Honestly, the credit industry ought to be the ones raging against Equifax's fuck up. If only all the other credit bureaus weren't on eggshells hoping they're not next.

Credit and existing credit records would still be easily available.

The only change would be that you need to present photo ID in person to open new credit lines... which doesn't seem that unreasonable really.

How have we got very good at assessing risk?

So far, I have had three phones signed up in my name (essentially stolen from the suppliers), can't easily get a mortgage because I own my own company, somehow making me riskier than people who earn half my income, and in the past had my credit card limit extended to £10,000 without asking when I was almost broke.

To me that doesn't sound like they're good at assessing risk at all, they're just blindly following extremely simple algos instead of knowing their customers.

The records wouldn't be rendered meaningless any way, the fundamental of a credit report is how much debt you already have and if you ever miss payments or have judgements against you. Then a lender compares that to your income.

> It would be an awful lot like the end of Fight Club

The film ended that way. The novel had a different, more Palahniuk-ish ending. Spoil it for yourself if you must at https://en.wikipedia.org/wiki/Fight_Club_(novel)

> interest is probably older than agriculture

Offtopic I know, but quantitavie economics and bureaucracies were both borne out of agriculture; before that value was subjective.

Maybe then enough people at the same time would pressure state and federal legislators to regulation suspicious data brokers and creditors (and/or address insufficient/broken authentication in new credit accounts).

The Target breach was the thing that finally catalyzed the move from magstripe ccs to EMV ccs. I think we are currently on the precipice of the point when we need to move towards a second factor of authentication ("something you have" or "something you are" in addition to the lots of "something you know" that the current credit bureau system uses).

What would happen if the DB was widely available and many many people just randomly and inexplicably opened as many ranom accounts as possible - it would cause chaos in the economy.

What would an accurate "what if" scenario like this look like?

That's the first five minutes.
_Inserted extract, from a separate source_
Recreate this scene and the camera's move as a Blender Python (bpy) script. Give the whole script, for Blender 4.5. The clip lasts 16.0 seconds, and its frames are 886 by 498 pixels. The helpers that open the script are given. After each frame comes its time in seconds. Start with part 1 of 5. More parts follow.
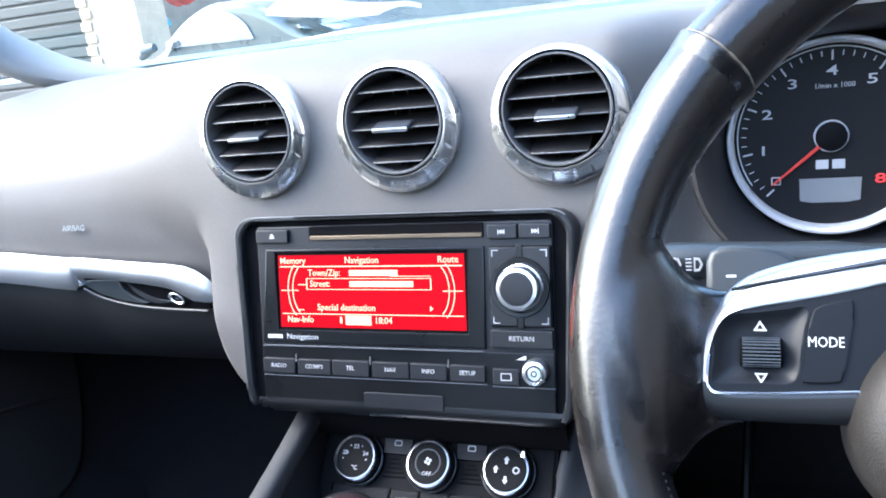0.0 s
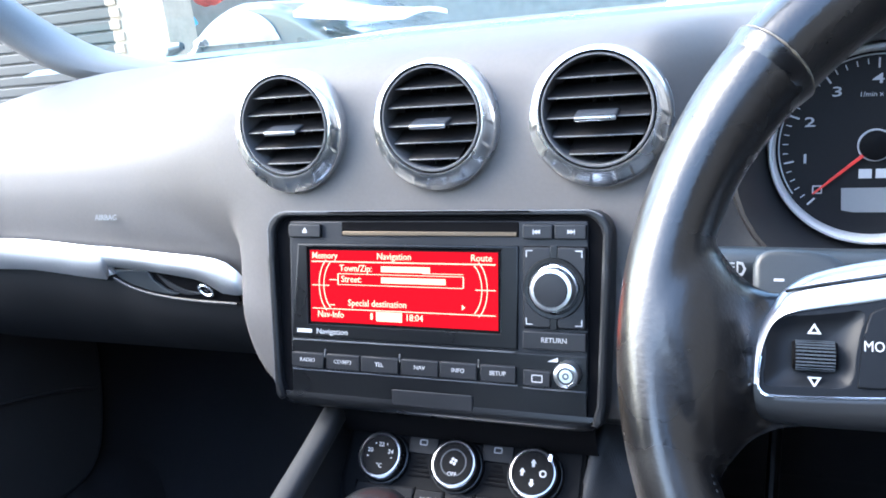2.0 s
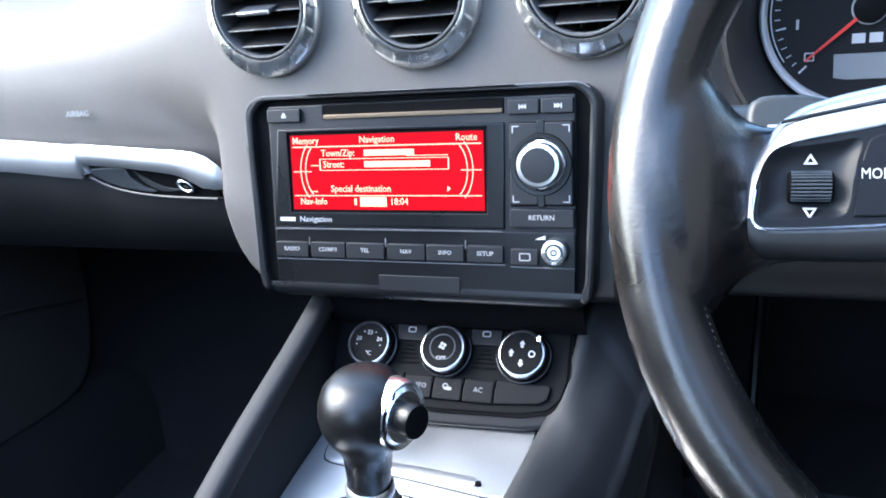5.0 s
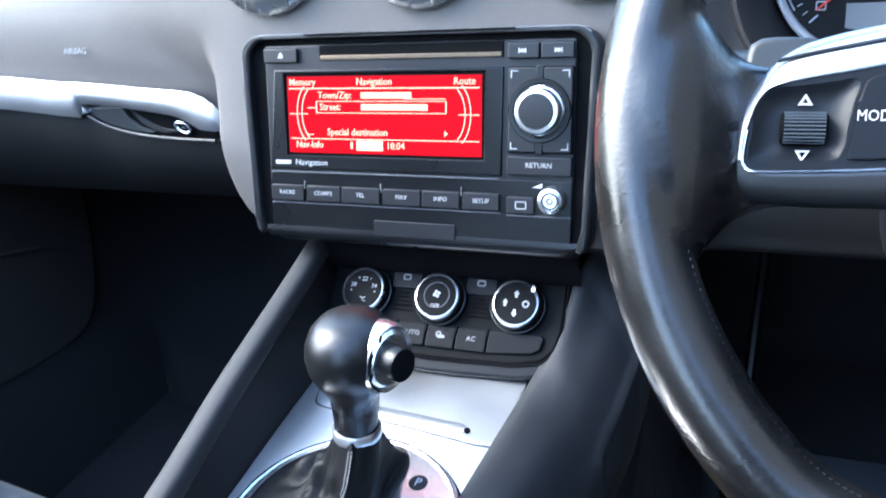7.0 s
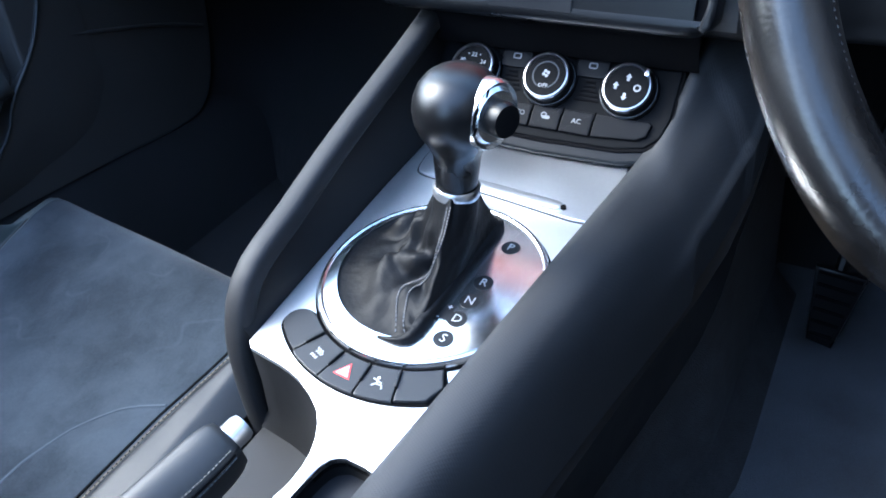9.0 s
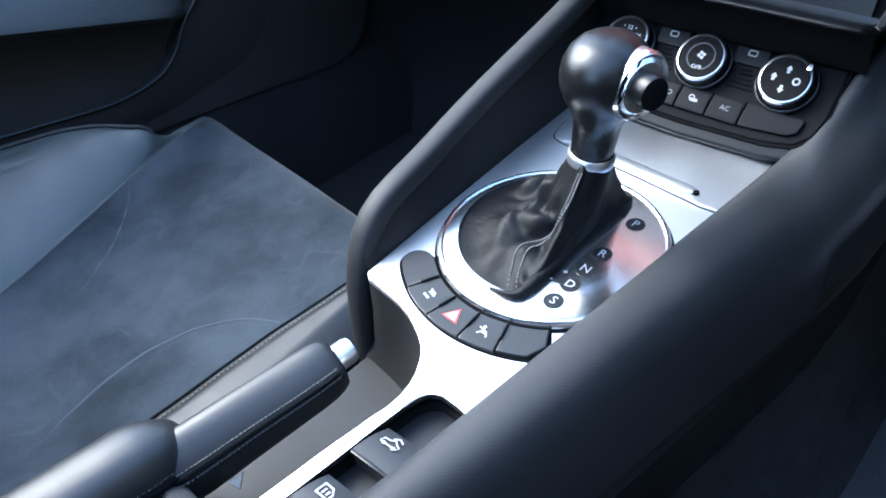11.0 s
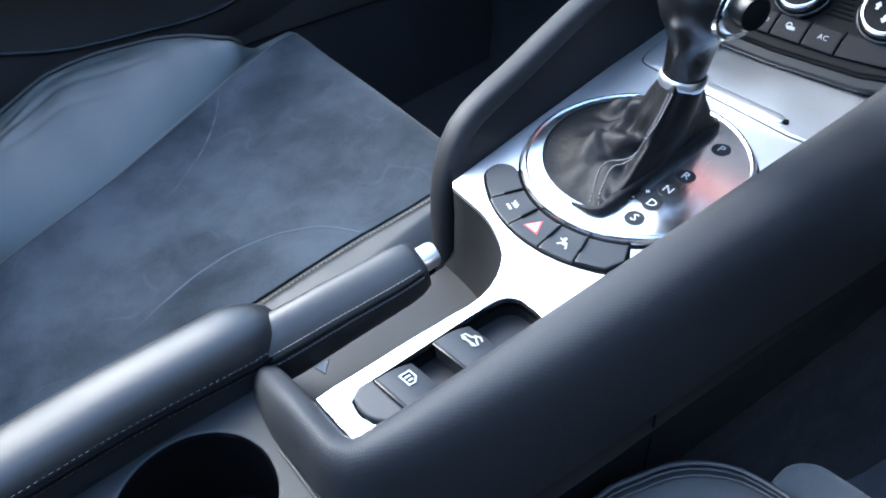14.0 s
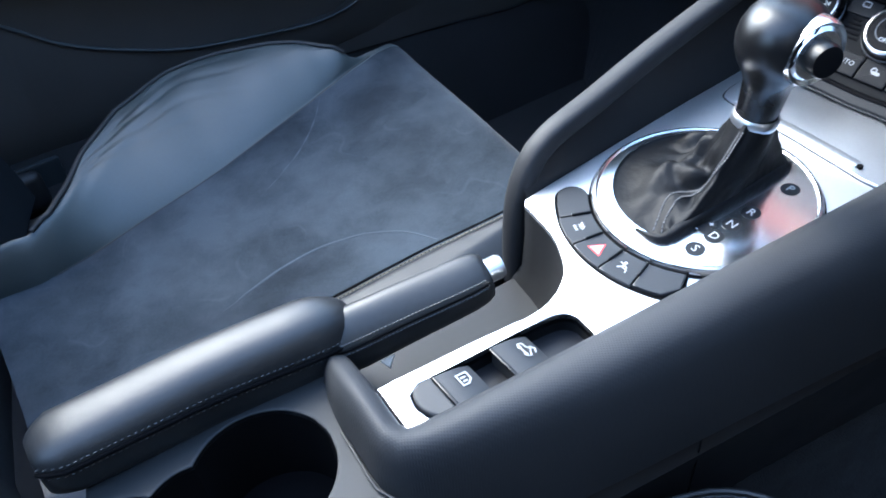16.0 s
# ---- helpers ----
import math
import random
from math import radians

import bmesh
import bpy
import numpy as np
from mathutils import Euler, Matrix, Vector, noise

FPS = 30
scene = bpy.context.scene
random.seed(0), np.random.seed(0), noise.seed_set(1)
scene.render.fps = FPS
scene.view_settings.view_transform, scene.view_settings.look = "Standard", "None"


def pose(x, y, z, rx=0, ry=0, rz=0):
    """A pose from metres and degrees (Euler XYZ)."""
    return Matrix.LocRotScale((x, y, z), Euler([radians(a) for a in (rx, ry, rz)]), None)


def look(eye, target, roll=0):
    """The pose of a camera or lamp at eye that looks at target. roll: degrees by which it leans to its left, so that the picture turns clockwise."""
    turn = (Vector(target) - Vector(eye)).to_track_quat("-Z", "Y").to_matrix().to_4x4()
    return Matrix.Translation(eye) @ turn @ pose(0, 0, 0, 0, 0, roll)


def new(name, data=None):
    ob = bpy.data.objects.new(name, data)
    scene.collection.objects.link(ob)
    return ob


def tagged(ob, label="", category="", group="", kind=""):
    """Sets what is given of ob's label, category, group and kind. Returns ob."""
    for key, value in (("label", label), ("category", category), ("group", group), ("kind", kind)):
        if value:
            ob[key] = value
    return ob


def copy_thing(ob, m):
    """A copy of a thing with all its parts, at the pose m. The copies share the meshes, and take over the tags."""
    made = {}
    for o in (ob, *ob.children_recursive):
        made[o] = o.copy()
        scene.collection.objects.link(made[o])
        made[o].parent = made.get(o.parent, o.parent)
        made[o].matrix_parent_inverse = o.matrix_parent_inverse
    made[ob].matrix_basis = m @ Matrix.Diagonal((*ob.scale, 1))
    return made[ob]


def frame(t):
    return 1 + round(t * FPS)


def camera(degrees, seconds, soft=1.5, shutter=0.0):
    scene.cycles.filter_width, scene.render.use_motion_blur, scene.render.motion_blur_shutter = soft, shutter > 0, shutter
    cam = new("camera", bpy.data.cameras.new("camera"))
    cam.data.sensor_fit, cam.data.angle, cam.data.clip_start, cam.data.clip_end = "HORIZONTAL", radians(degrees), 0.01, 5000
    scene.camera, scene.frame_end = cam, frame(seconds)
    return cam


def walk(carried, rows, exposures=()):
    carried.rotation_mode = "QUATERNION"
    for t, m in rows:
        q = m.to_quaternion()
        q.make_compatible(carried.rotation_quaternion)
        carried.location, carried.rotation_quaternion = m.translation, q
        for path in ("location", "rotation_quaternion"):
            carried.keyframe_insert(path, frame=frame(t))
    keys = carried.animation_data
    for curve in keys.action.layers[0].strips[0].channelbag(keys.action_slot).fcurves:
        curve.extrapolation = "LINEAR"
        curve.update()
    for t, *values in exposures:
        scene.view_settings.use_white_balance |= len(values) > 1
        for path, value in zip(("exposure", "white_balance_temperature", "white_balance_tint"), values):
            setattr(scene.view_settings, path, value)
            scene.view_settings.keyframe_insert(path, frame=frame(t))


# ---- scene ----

Then the market for new consumer credit would seize up, banking share prices would flip out, and talking heads on cable would have something new to hyperventilate over.

Overall, many thousands of folks would have their home plans/vacation/card-flipping/whatever plans screwed up, some thousands would have a more severe financial problem, the banks would muddle through, "we'd" rebuild the financial-surveillance system over again, and it would probably be less stupid in some ways at the cost of being more uniformly intrusive.